Le 5 avril de la même année, Lord Carnavon meurt et au même moment une coupure d’électricité plonge la capitale d’Égypte dans le noir. Le soir du décès du mécène son chien se serait mis à hurler avant lui aussi de trépasser. La presse s’empare de ce décès mystérieux et évoque « la vengeance de la momie ». Un journaliste évoque un étrange texte écrit à l’entrée de la tombe : « Ceux qui pénètrent dans ce tombeau sacré seront touchés par les ailes de la mort ». Sauf qu’on n’a jamais trouvé de pareilles inscriptions ! Les fausses malédictions propagent la rumeur et ce qui suit ne va pas contribuer à la dégonfler. Un an après l’ouverture de la tombe, on compte déjà cinq morts dans l’équipe. Des poisons, un virus, des gaz mortels dégagés par les bandelettes de la momie en seraient en outre l’explication. Au total une trentaine de décès sont associés à la malédiction. Des hommes politiques américains vont même jusqu’à demander l’ouverture d’une enquête sur les momies exposées dans les musées. Présentent-elles le même danger que celle de Toutankhamon ?

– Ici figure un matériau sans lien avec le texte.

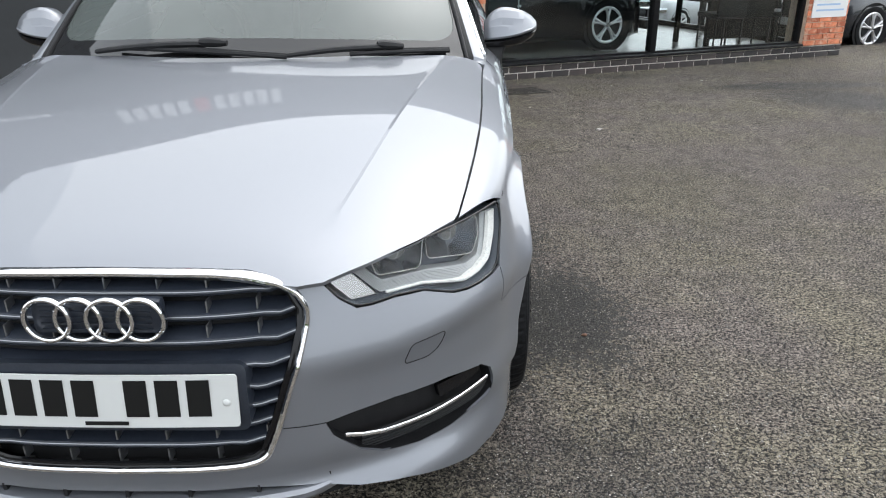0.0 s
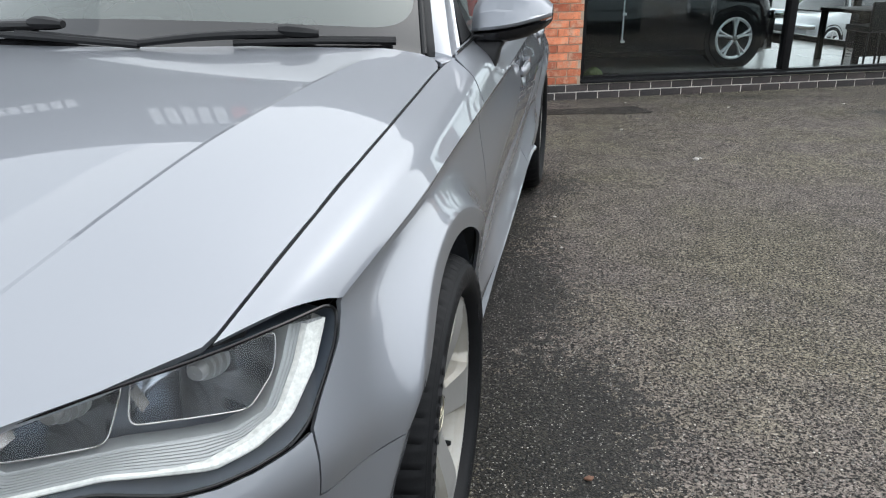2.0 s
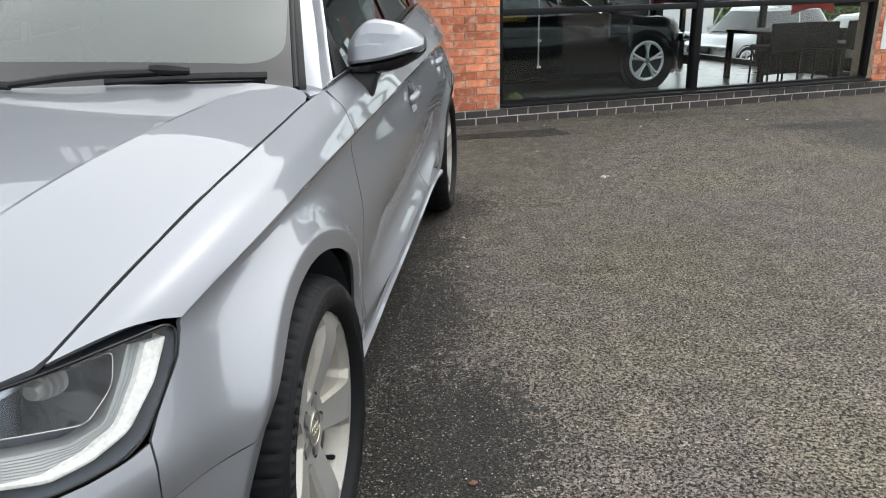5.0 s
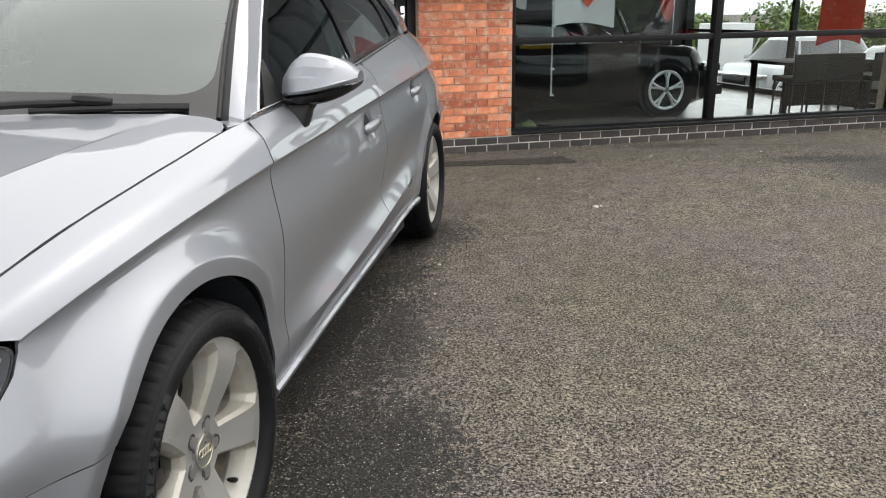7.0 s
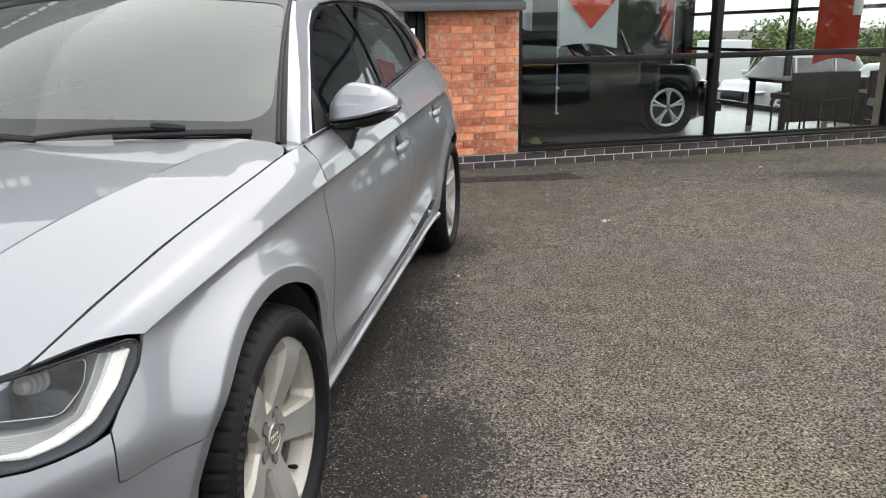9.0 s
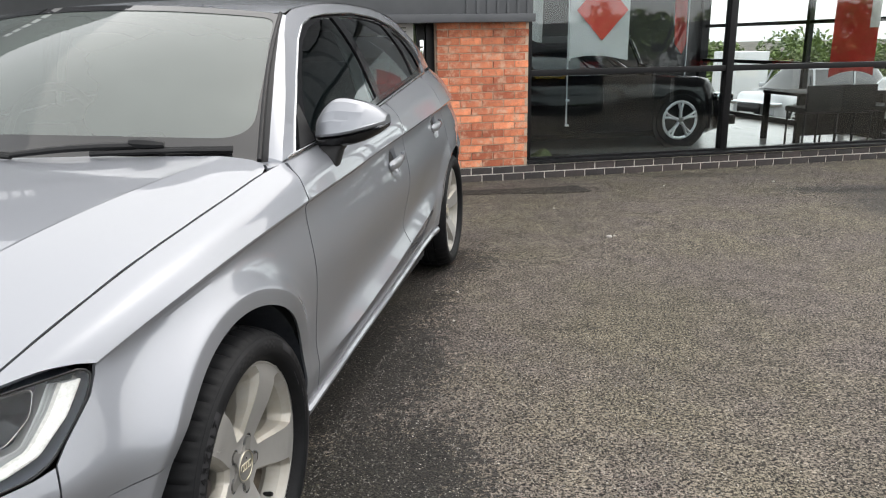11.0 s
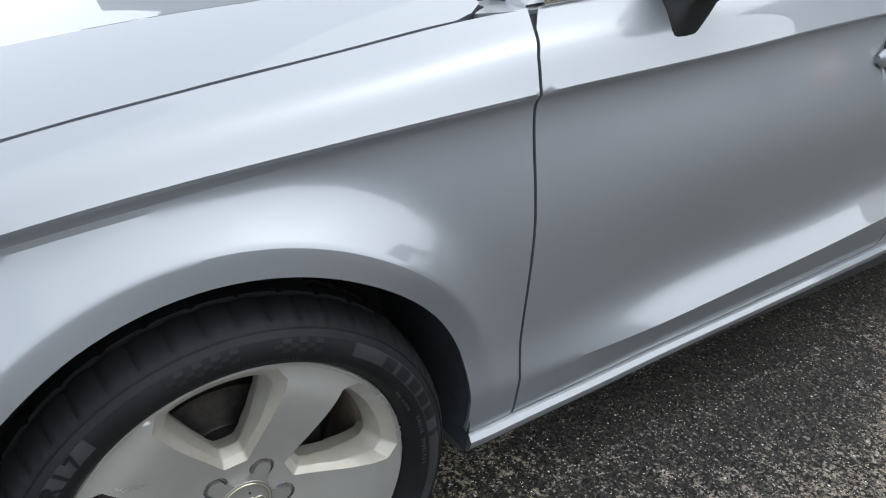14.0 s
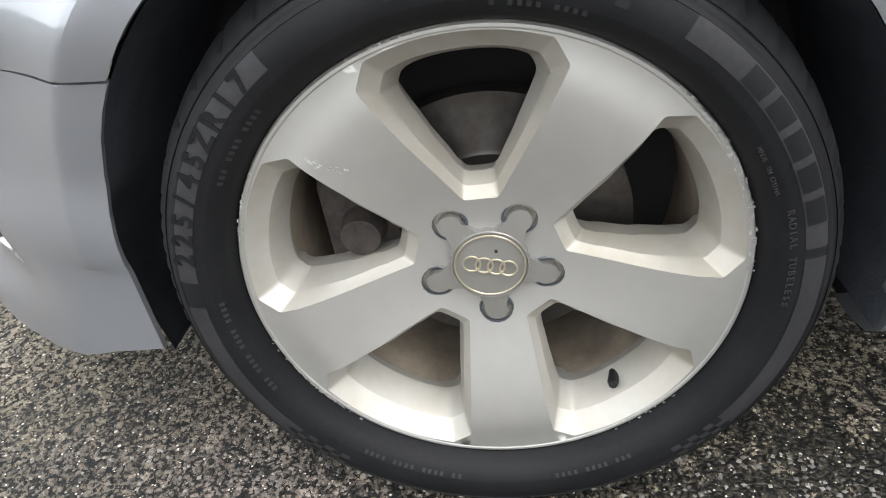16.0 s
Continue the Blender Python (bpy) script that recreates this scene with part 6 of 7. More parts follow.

En réalité le décès de chacune de ces personnes ne s’explique nullement par l’ouverture de la tombe. Il s’agit de morts « banales » : insolation, pneumonie, accident, vieillesse, piqûre de moustique qui s’est infectée (comme pour Lord Carnavon !), etc. Quant au « profanateur en chef » Howard Carter, il meurt dix-sept ans plus tard d’un lymphome (cancer du système lymphatique).
La légende sera entretenue avec Hergé comme en témoigne la première page des « 7 Boules de cristal » : « Ça finira mal cette histoire, vous verrez », dit un homme portant un chapeau. Et Tintin de répondre :
« Qu’est-ce qui finira mal ? »
« Eh bien, cette histoire de momies…Souvenez-vous de Tout-Ankh- Amon, jeune homme !… Songez à tous les égyptologues qui sont morts mystérieusement après avoir ouvert le tombeau de ce Pharaon…Vous verrez, la même chose arrivera à ceux qui ont violé la sépulture de cet Inca… »
On peut regretter que la science et des analyses rigoureuses aient anéanti ce mythe, si beau et vendeur pour les romanciers. Reste qu’il n’est pas interdit de se passionner pour les livres, BD et timbres dédiés aux mystérieuses pyramides. Ils convoquent l’imagination à défaut de malédiction.